In their book, The Coddling of the American Mind, Greg Lukianoff and Jonathan Haidt argue that certain widespread practices in institutions of higher learning, such as the use of safe spaces, trigger warnings, and so on, are backfiring: instead of reducing anxiety for learners, they’re increasing it. Consequently, if you want to improve students’ mental health, you should not use trigger warnings, safe spaces, or other such protective initiatives.
Against this, Stanley Fish replies that Lukianoff and Haidt may be right as far as they go, but that their advice is beside the point. It’s not the job of professors to remedy or treat their students’ psychological ailments; rather, a professor’s job is to follow the norms of academic discourse: “it can’t be the purpose of college and university life either to toughen up student sensibilities or to be solicitous of them. It’s the purpose of college and university life to draw students into an ongoing conversation presided over by academic, not psychological, protocols” (Fish, The First, 79-80).

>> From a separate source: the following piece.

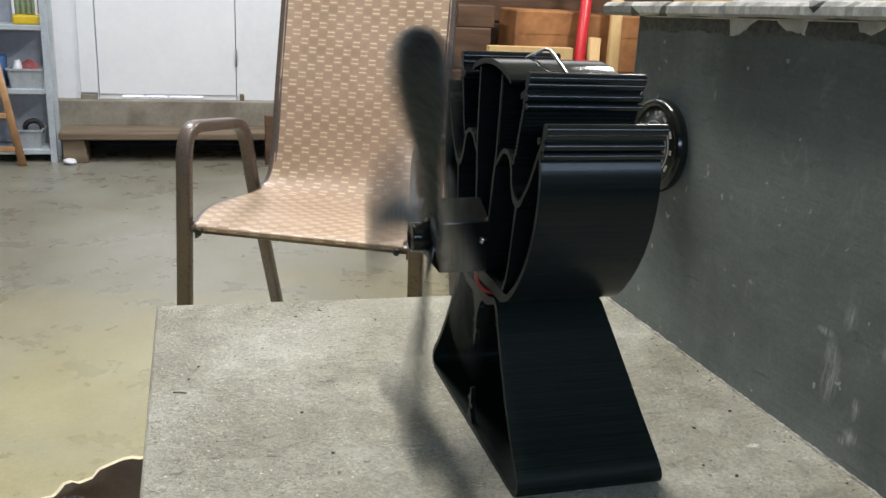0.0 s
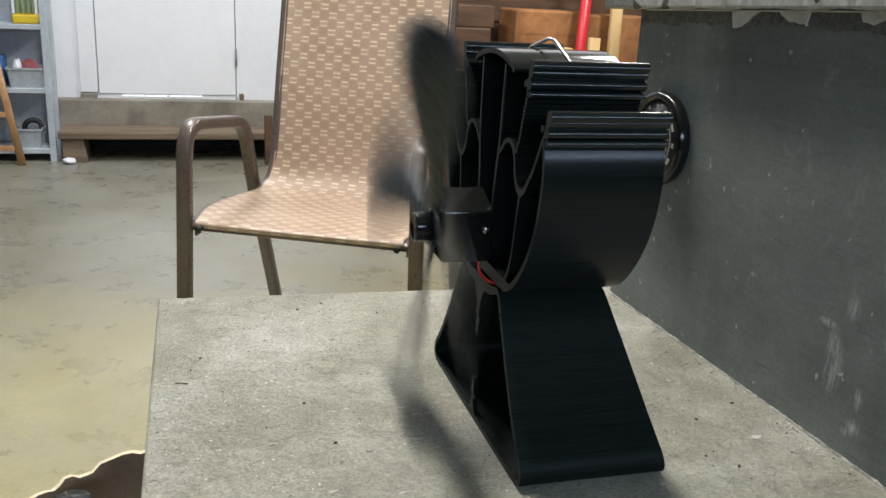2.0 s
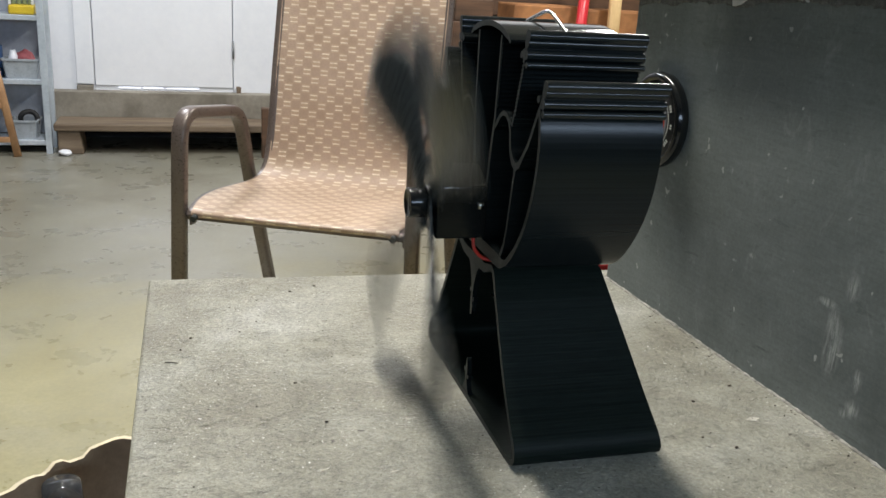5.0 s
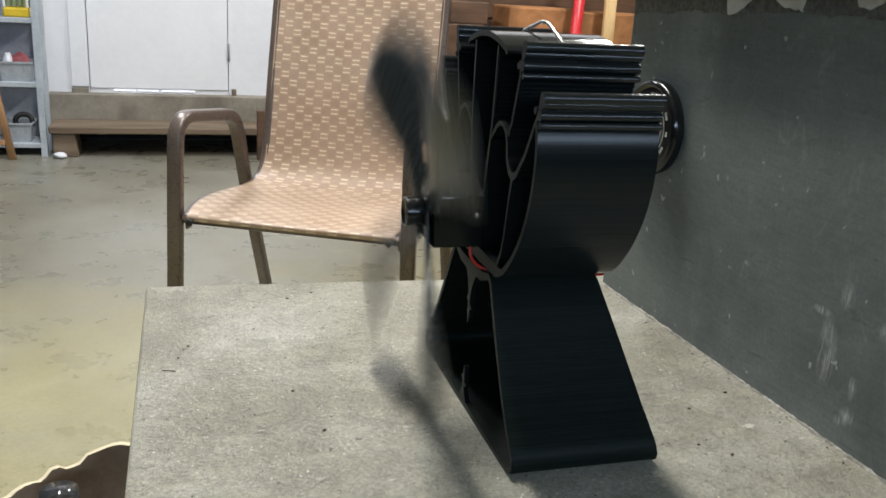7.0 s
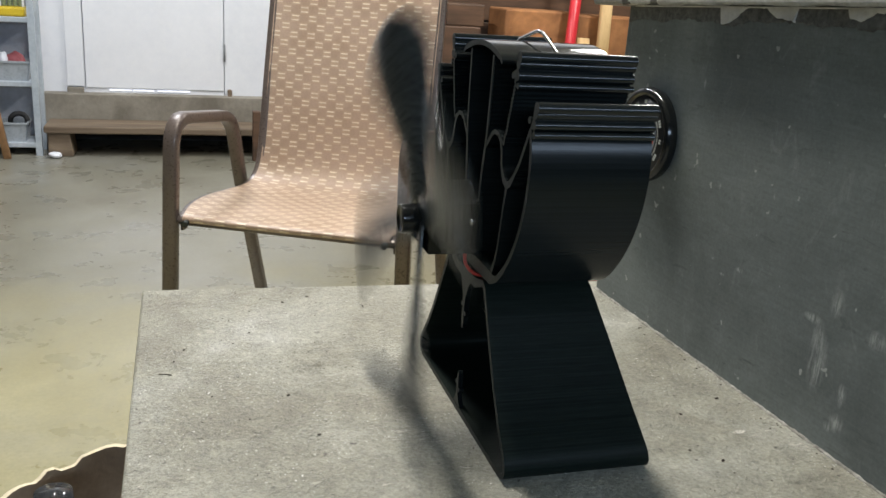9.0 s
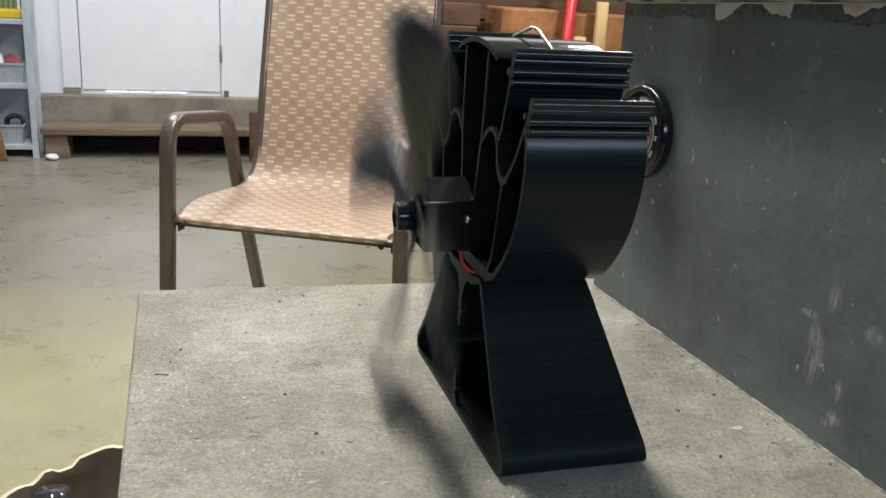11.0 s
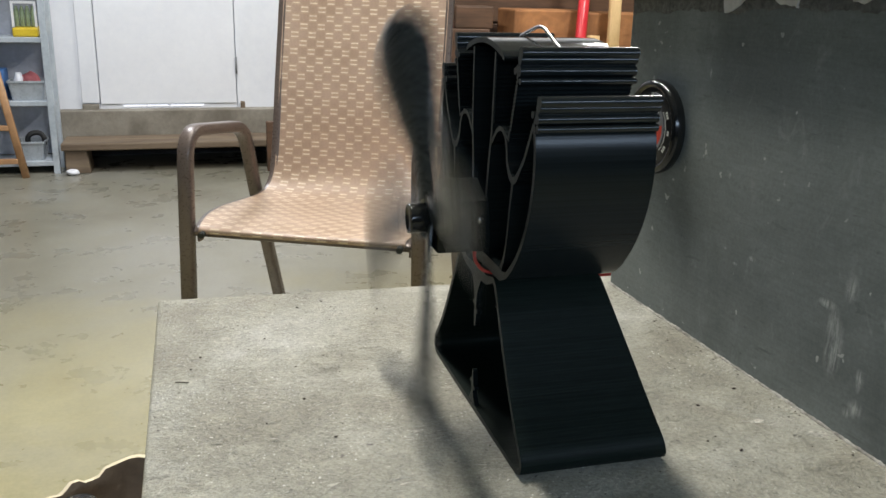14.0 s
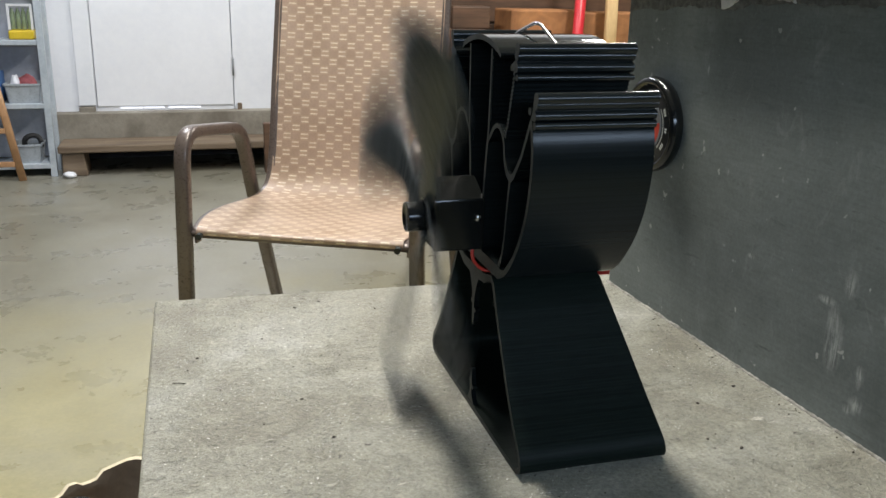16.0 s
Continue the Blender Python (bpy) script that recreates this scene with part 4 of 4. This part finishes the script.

Unfortunately, it’s Fish who misses the point, because his position is subject to a powerful objection: if you want to draw students into an ongoing conversation presided over by academic protocols, then the students have to feel comfortable entering into that conversation! But unless you have trigger warnings, safe spaces, etc., then many students who have valuable contributions will feel too nervous to contribute.
Long story short, there’s a case that safe spaces, trigger warnings, etc., are proper academic protocols. Just as professors should follow pedagogical best practices to improve student learning, they should follow best psychological practices to improve student learning.
There’s a problem with this reply, though, and it’s not just that it may (as Lukianoff and Haidt think) rest on empirically false psychology. It’s that its logic leads to a conflict with faculty autonomy.
Let me explain. Imagine you buy the claim that students can’t properly learn unless appropriately protective mental health measures are taken. Well, then, you’ll want to pressure faculty to take those measures. After all, teaching is arguably the most important thing faculty do, and if you think that, you’ll want them to do their jobs well.
However, many faculty won’t be good at following psychological best practices, as they have no training with it. It would be more helpful to them to have psychologically informed instructional designers who can tutor them on how best to make use of the right psychological approaches. Once you cross this threshold, though, there will be pressure to have, not just training, but minders – people who know, from a psychological perspective, what professors should do to teach their students well. And once that happens, well, that will put some pretty big, new constraints on how faculty teach.
Now of course, all this reasoning up until now is slippery slope reasoning, and as a result it’s subject to some responses. I’ll give two.
First, we already have trigger warnings and safe spaces, and we don’t have psychological minders. So, the prediction is already falsified.
Second, there’s already lots of information out there about pedagogical best practices, and they haven’t come with intrusions on faculty autonomy. No one is forcing you to rewrite your syllabus with growth mindset language.
Against the first objection, all I can say is: wait. When faculty members are mobbed for writing articles that lots of other faculty or students think are problematic, such gang-ups are inevitably accompanied by claims like, “anyone who writes such racist things shouldn’t be trusted with students of color” or “I wouldn’t feel safe taking a class from this professor.” So, it’s already out there that having the wrong views makes you a bad teacher; it’s not a huge leap from there to saying that not having trigger warnings, etc., also makes you a bad teacher.
In response to the second objection, I say: look where universities’ priorities are. There’s not a huge movement from within universities to strengthen assessment. By contrast, there is big momentum, coming from within universities, to push equity and diversity programs. That is, it’s easy for people to think, “eh, she could be using better pedagogy, but I’m not going to make a capital issue of it”, and hard for people to think, “eh, she’s hurting students’ mental health, but that’s not a big deal.”
In other words, once we start thinking of classrooms as places that endanger mental health, we’ll face strong pressure to require professors to teach differently. Lukianoff and Haidt’s approach, then, is exactly right. If we can show that the alleged cures are actually the harms, then professors will have more freedom to teach how they want.